If you don’t have a comprehensive, strategic marketing plan, you should not be designing websites, printing brochures or spending resources on any marketing initiative. Reactionary marketing based on hunches and anecdotes is a speculative use of precious resources and typically provides little benefit.

Analyze the effectiveness of previous marketing initiatives.

Research the marketplace. Gather data. Then build your website and determine its content based on what you know the need is.

Something for everyone.

We live in an age of sophisticated information consumers, and it’s not just prospective parents that are using your site. Avoid the error of targeting prospective families to the exclusion of other constituent groups who regularly want information about your school—current parents, students, donors, prospective faculty and the community at large.

By keeping your current constituents engaged in your school and up to date on long-term strategic goals and day-to-day events, you give them a reason to visit your website regularly. If parents are proud of your school and its website, referring people to your website will be the most common way they introduce others to your school.

Organization is key

Web usability research suggests that site visitors should be able to find the information they’re seeking within 2 clicks of the home page. Organize content into “portals” or entry points for each constituency. Each portal should contain sub-navigation structure referring to content relevant to their interest.

How a user moves from page to page (“page flow”) is as important as overall navigation. A truly user-friendly, intuitive website is one in which the pages follow a logical presentation of information—much the same as you present your school in a logical method in an oral presentation.

Keep it simple

Statistically, a web user will generally spend no more than 3 to 5 minutes on their initial visit to your site. What do you want to tell users about your school in five minutes? You want to pinpoint their need for your school, tell them how your school meets that need and make it irresistibly simple for them to get more information. Don’t fall into the trap of “overselling” by giving an exhaustive presentation of your school online.

Keep it fresh and relevant with feature-rich content management. Limited, well-organized content for every user group is only valuable if it is relevant and up-to-date. Again, usability research suggests that outdated content is one of the quickest ways to lose visitors. Is the former headmaster’s photo still posted on the site? Are you touting standardized test scores from 3 years ago? Is the September “Back to School Parent Orientation” still listed on the calendar in December?

If your website content is dependent on a time-strapped volunteer or a faculty member who manages the site “on the side,” then you should consider migrating your website to a hosted content management system (CMS). Content management systems give you control over your website content without requiring any experience in web development or HTML (the primary programming language of the internet).
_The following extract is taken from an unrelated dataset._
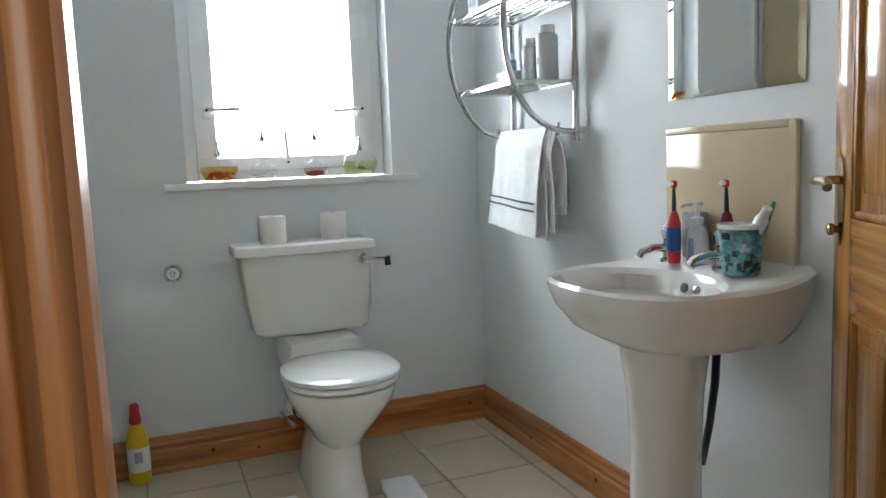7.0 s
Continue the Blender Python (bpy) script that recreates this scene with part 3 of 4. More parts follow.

This allows you to assign maintenance of site pages to several individuals, so that no one person is responsible for keeping up with the whole site.

Untie the shoestring

When it comes to websites, the adage “you get what you pay for” rings true. Taking full advantage of your website means that you’ve got to fund it. Avoid the tendency to t your website initiative into a pre-defined budget. Instead, build your budget around an honest assessment of the need.